RECORDS SUPPLIED:
_ _ _ _
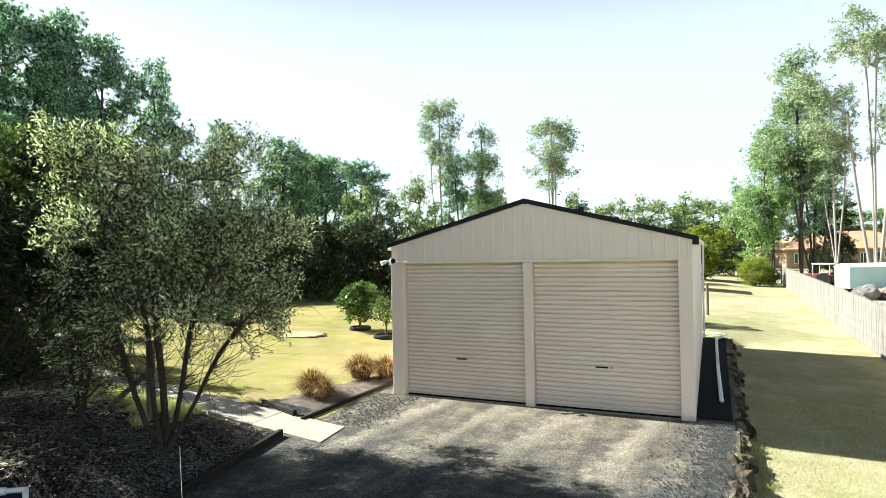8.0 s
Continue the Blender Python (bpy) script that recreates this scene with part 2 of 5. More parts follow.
POST_WOOD = surf("old_post_wood", (0.1, 0.075, 0.055), (0.22, 0.17, 0.13), 0.9, 4, 50, 0.5, stretch=(6, 6, 1))
PALING = surf("grey_paling_wood", (0.14, 0.133, 0.115), (0.27, 0.257, 0.224), 0.9, 5, 50, 0.3, stretch=(6, 6, 1), vary=0.22)
PALING_FAR = surf("grey_paling_wood_far", (0.14, 0.133, 0.115), (0.27, 0.257, 0.224), 0.9, 5, 50, 0.3, stretch=(6, 6, 1), vary=0.2, islands=True)
ROCK = surf("edging_rock", (0.012, 0.01, 0.009), (0.32, 0.25, 0.18), 0.9, 6, 40, 0.9, vary=0.75, depth=0.04, spec=0.15)
BOULDER = surf("pale_boulder", (0.05, 0.048, 0.044), (0.3, 0.285, 0.26), 0.9, 1.2, 14, 0.7, depth=0.05)
BOULDER_BROWN = surf("brown_boulder", (0.06, 0.045, 0.035), (0.34, 0.28, 0.23), 0.9, 3.0, 14, 0.9, depth=0.08)
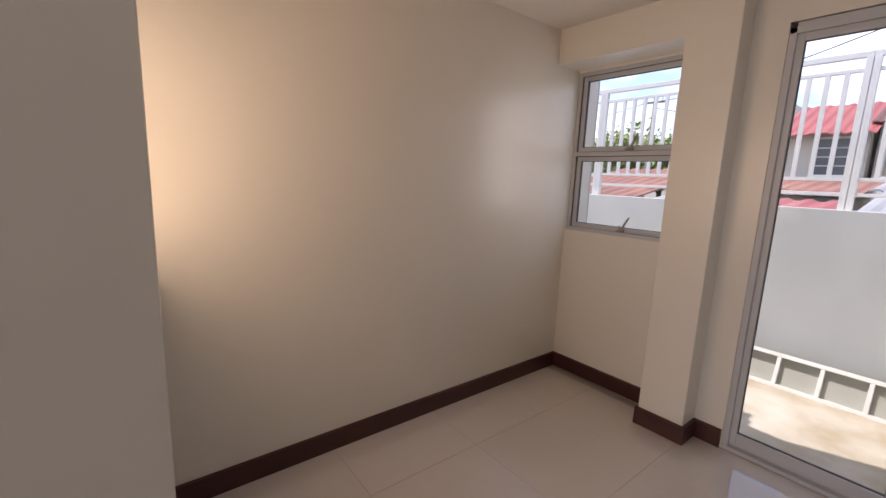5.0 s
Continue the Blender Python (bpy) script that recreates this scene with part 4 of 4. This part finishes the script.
t = thing("utility_pole", (-11.0, 25.3, GZ), "leaning utility pole with crossarm and cables", "utility pole")
part("pole", rod((-11.05, 25.3, GZ), (-10.9, 25.3, 5.9), 0.10, 10, 0.07), M_POLE, t)
part("crossarm", box(-11.5, -10.3, 25.2, 25.3, 5.55, 5.65), M_POLE, t)
part("insulator", rod((-10.5, 25.25, 5.65), (-10.5, 25.25, 5.85), 0.05, 8), M_WHITE, t)
for i, (a, b, sag) in enumerate((((-10.5, 25.2, 5.6), (9.0, 11.0, 8.0), 1.0), ((-10.8, 25.2, 5.3), (7.0, 24.0, 4.6), 1.0), ((-11.3, 25.2, 5.6), (-30.0, 31.0, 6.0), 0.7))):
    A, B = Vector(a), Vector(b)
    pts = [A.lerp(B, k / 24) - Vector((0, 0, 4 * sag * (k / 24) * (1 - k / 24))) for k in range(25)]
    o = part("cable", tube(pts, 0.018, 5), M_DARK, t)

# ---- floor tiles, last ----
TS, TX, TY = 0.612, -0.380, 3.94
flo = bpy.data.objects["floor"]
shared = {}


def tile(x0, x1, y0, y1):
    key = (round(x1 - x0, 3), round(y1 - y0, 3))
    if key not in shared:
        w, d = (x1 - x0) / 2 - 0.0005, (y1 - y0) / 2 - 0.0005
        bm = bmesh.new()
        c = 0.0004
        lo = [bm.verts.new((sx * w, sy * d, -0.010)) for sx, sy in ((-1, -1), (1, -1), (1, 1), (-1, 1))]
        mi = [bm.verts.new((sx * w, sy * d, -c)) for sx, sy in ((-1, -1), (1, -1), (1, 1), (-1, 1))]
        hi = [bm.verts.new((sx * (w - c), sy * (d - c), 0.0)) for sx, sy in ((-1, -1), (1, -1), (1, 1), (-1, 1))]
        bm.faces.new(hi)
        for u, v in ((lo, mi), (mi, hi)):
            for i in range(4):
                bm.faces.new((u[i], u[(i + 1) % 4], v[(i + 1) % 4], v[i]))
        me = bpy.data.meshes.new("floor_tile")
        bm.to_mesh(me)
        bm.free()
        me.materials.append(M_TILE)
        shared[key] = me
    o = new("floor_tile", shared[key])
    o.location = ((x0 + x1) / 2, (y0 + y1) / 2, 0.0)
    o.parent = flo


def cuts(lo, hi, start, step):
    k = math.ceil((lo - start) / step + 1e-6)
    out = [lo]
    while start + k * step < hi - 0.005:
        if start + k * step > lo + 0.005:
            out.append(start + k * step)
        k += 1
    return out + [hi]


XS, YS = cuts(XL, XK, TX, TS), cuts(YB, 4.998, TY, TS)
for xa, xb in zip(XS, XS[1:]):
    for ya, yb in zip(YS, YS[1:]):
        if xb < -0.535 + 0.02 and yb < 2.5:
            continue
        if xa > XR + 0.15 and yb < 2.05:
            continue
        tile(xa, xb, ya, yb)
_ _ _ _
SHORT TASK: Copy each line of the records that contains the word "this".

OUTPUT:
Continue the Blender Python (bpy) script that recreates this scene with part 2 of 5. More parts follow.
Continue the Blender Python (bpy) script that recreates this scene with part 4 of 4. This part finishes the script.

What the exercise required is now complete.